A lot of times there is a carnival like atmosphere and you wish you did not have to leave these most definite good times, but you do. The grueling pace is never changing; though it gives you breaks when you need it at times.

You made it!

Or at least you thought you did. You made it to the end of the journey but you have one more difficult task to overcome. You have come to another river, but this is not like the other rivers. Oh no. And even though you knew this was coming and it would be difficult and it would be different, you always overlook it for the joyous future of a summer in the Oregon Valley.

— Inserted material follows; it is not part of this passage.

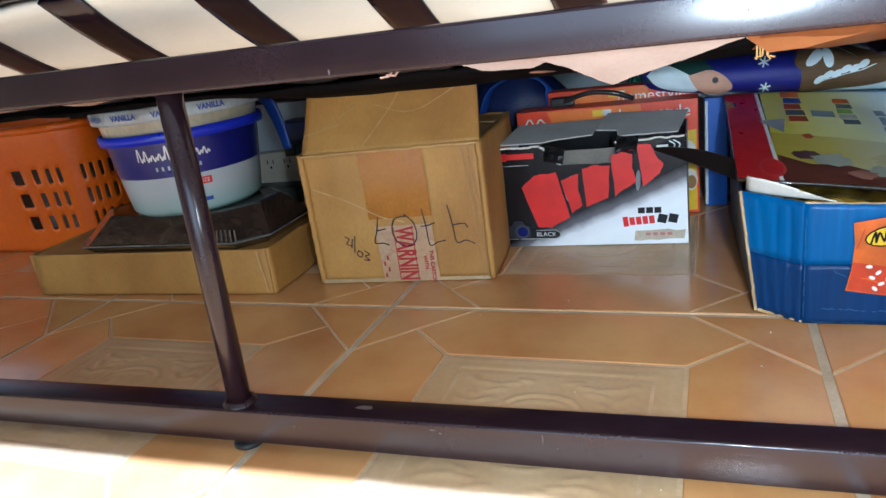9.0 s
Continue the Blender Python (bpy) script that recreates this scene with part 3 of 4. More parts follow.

The next thing you know you are hurtling down a rock and rapid infested demon of a river on a raft. You wreck on this bad boy and you may figuratively die and your whole year of work will be for not. Or you make it to the end unscathed and happy, free to bask in glowing rays for awhile.

End of class

The game ended and so did your class. You went on to the same people and things you were doing before you sat down in your plastic chair to play the game. Before too long though you were back in that chair playing again. Some of the names were the same as before, some were new. You made some of the same mistakes and you made some new ones. But you never really cared about messing up too much.

You were there for the ride and the ride was rough at times, but fun. So as I head down that final river to my Oregon Valley trying to avoid the rocks all I can think about now if heading back to Independence and starting all over again.